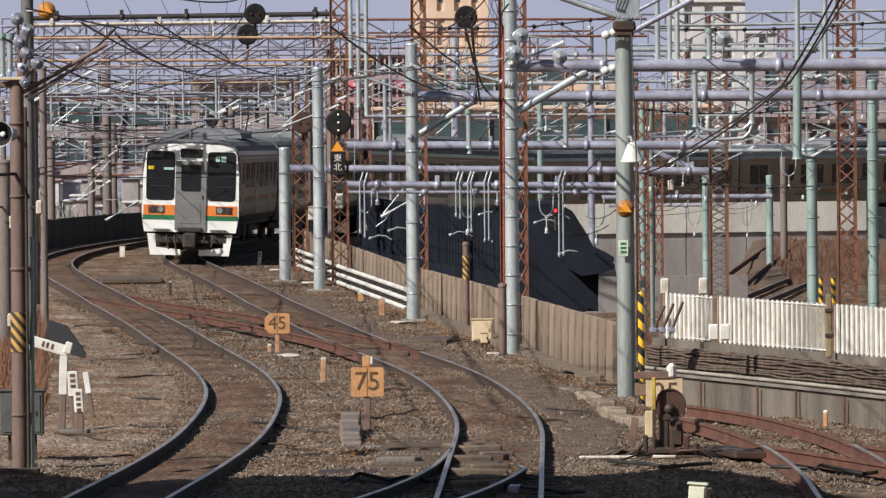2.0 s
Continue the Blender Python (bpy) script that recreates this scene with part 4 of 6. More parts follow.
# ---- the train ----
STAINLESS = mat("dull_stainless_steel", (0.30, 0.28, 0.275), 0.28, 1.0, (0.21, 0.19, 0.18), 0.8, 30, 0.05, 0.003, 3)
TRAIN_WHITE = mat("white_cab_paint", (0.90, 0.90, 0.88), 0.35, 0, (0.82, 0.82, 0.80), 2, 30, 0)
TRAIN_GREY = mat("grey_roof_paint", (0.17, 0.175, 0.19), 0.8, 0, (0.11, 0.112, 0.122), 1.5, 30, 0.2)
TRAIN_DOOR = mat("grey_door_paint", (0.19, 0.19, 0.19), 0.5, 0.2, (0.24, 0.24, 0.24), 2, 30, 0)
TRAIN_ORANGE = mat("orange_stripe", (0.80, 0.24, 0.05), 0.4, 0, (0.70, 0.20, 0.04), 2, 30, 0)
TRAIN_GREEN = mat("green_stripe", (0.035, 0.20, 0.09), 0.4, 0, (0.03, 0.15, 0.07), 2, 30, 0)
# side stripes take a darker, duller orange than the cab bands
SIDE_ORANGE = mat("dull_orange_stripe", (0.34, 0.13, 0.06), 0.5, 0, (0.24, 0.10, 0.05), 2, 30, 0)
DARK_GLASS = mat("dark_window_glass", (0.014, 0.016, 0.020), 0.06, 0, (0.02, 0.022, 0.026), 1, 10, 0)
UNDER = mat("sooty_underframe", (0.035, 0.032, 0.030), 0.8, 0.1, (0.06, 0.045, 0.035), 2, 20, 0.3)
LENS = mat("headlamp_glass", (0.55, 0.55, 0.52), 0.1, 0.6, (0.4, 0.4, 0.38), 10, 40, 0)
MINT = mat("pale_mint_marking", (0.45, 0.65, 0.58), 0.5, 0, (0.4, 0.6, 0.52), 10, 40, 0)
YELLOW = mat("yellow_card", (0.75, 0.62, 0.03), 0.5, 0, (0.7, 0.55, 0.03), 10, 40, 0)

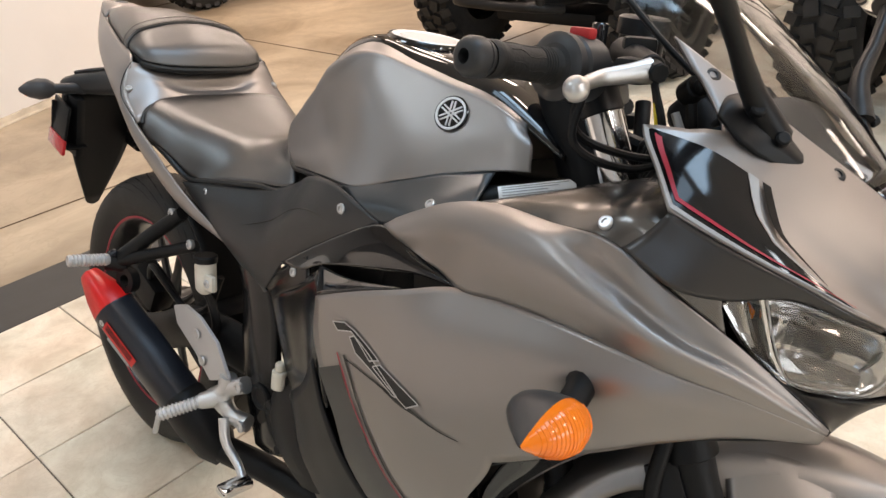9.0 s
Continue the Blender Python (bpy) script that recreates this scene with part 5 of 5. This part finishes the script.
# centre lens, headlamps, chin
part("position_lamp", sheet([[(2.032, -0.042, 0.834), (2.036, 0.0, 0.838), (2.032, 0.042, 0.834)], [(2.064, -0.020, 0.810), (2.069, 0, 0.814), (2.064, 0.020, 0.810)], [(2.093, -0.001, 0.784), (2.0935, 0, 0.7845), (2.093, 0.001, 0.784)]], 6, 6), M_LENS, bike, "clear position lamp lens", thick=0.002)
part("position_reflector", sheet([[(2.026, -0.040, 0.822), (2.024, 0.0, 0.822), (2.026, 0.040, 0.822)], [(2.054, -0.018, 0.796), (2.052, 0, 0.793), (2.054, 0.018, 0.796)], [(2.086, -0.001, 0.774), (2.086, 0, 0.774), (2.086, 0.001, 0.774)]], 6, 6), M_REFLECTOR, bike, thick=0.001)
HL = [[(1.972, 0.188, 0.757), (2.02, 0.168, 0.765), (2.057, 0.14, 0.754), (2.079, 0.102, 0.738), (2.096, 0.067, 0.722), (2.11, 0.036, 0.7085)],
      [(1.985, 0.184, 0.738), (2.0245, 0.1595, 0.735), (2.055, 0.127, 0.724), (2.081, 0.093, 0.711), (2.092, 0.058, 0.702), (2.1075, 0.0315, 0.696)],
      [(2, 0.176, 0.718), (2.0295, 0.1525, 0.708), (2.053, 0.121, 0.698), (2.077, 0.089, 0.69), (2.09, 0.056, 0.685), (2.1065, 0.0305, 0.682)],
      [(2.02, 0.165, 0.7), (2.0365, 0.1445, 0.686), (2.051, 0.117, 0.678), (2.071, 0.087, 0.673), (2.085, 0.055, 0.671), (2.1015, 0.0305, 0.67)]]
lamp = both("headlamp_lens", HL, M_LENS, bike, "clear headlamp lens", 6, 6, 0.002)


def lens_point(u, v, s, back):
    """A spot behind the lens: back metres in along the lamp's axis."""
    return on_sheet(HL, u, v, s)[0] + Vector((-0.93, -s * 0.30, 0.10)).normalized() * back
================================
## WHAT TO WORK ON
Write out every entry again word for word, without any of the pictures.

## SOLUTION FOR THIS PROBLEM
2.0 s
Continue the Blender Python (bpy) script that recreates this scene with part 4 of 6. More parts follow.
# ---- the train ----
STAINLESS = mat("dull_stainless_steel", (0.30, 0.28, 0.275), 0.28, 1.0, (0.21, 0.19, 0.18), 0.8, 30, 0.05, 0.003, 3)
TRAIN_WHITE = mat("white_cab_paint", (0.90, 0.90, 0.88), 0.35, 0, (0.82, 0.82, 0.80), 2, 30, 0)
TRAIN_GREY = mat("grey_roof_paint", (0.17, 0.175, 0.19), 0.8, 0, (0.11, 0.112, 0.122), 1.5, 30, 0.2)
TRAIN_DOOR = mat("grey_door_paint", (0.19, 0.19, 0.19), 0.5, 0.2, (0.24, 0.24, 0.24), 2, 30, 0)
TRAIN_ORANGE = mat("orange_stripe", (0.80, 0.24, 0.05), 0.4, 0, (0.70, 0.20, 0.04), 2, 30, 0)
TRAIN_GREEN = mat("green_stripe", (0.035, 0.20, 0.09), 0.4, 0, (0.03, 0.15, 0.07), 2, 30, 0)
# side stripes take a darker, duller orange than the cab bands
SIDE_ORANGE = mat("dull_orange_stripe", (0.34, 0.13, 0.06), 0.5, 0, (0.24, 0.10, 0.05), 2, 30, 0)
DARK_GLASS = mat("dark_window_glass", (0.014, 0.016, 0.020), 0.06, 0, (0.02, 0.022, 0.026), 1, 10, 0)
UNDER = mat("sooty_underframe", (0.035, 0.032, 0.030), 0.8, 0.1, (0.06, 0.045, 0.035), 2, 20, 0.3)
LENS = mat("headlamp_glass", (0.55, 0.55, 0.52), 0.1, 0.6, (0.4, 0.4, 0.38), 10, 40, 0)
MINT = mat("pale_mint_marking", (0.45, 0.65, 0.58), 0.5, 0, (0.4, 0.6, 0.52), 10, 40, 0)
YELLOW = mat("yellow_card", (0.75, 0.62, 0.03), 0.5, 0, (0.7, 0.55, 0.03), 10, 40, 0)

9.0 s
Continue the Blender Python (bpy) script that recreates this scene with part 5 of 5. This part finishes the script.
# centre lens, headlamps, chin
part("position_lamp", sheet([[(2.032, -0.042, 0.834), (2.036, 0.0, 0.838), (2.032, 0.042, 0.834)], [(2.064, -0.020, 0.810), (2.069, 0, 0.814), (2.064, 0.020, 0.810)], [(2.093, -0.001, 0.784), (2.0935, 0, 0.7845), (2.093, 0.001, 0.784)]], 6, 6), M_LENS, bike, "clear position lamp lens", thick=0.002)
part("position_reflector", sheet([[(2.026, -0.040, 0.822), (2.024, 0.0, 0.822), (2.026, 0.040, 0.822)], [(2.054, -0.018, 0.796), (2.052, 0, 0.793), (2.054, 0.018, 0.796)], [(2.086, -0.001, 0.774), (2.086, 0, 0.774), (2.086, 0.001, 0.774)]], 6, 6), M_REFLECTOR, bike, thick=0.001)
HL = [[(1.972, 0.188, 0.757), (2.02, 0.168, 0.765), (2.057, 0.14, 0.754), (2.079, 0.102, 0.738), (2.096, 0.067, 0.722), (2.11, 0.036, 0.7085)],
      [(1.985, 0.184, 0.738), (2.0245, 0.1595, 0.735), (2.055, 0.127, 0.724), (2.081, 0.093, 0.711), (2.092, 0.058, 0.702), (2.1075, 0.0315, 0.696)],
      [(2, 0.176, 0.718), (2.0295, 0.1525, 0.708), (2.053, 0.121, 0.698), (2.077, 0.089, 0.69), (2.09, 0.056, 0.685), (2.1065, 0.0305, 0.682)],
      [(2.02, 0.165, 0.7), (2.0365, 0.1445, 0.686), (2.051, 0.117, 0.678), (2.071, 0.087, 0.673), (2.085, 0.055, 0.671), (2.1015, 0.0305, 0.67)]]
lamp = both("headlamp_lens", HL, M_LENS, bike, "clear headlamp lens", 6, 6, 0.002)


def lens_point(u, v, s, back):
    """A spot behind the lens: back metres in along the lamp's axis."""
    return on_sheet(HL, u, v, s)[0] + Vector((-0.93, -s * 0.30, 0.10)).normalized() * back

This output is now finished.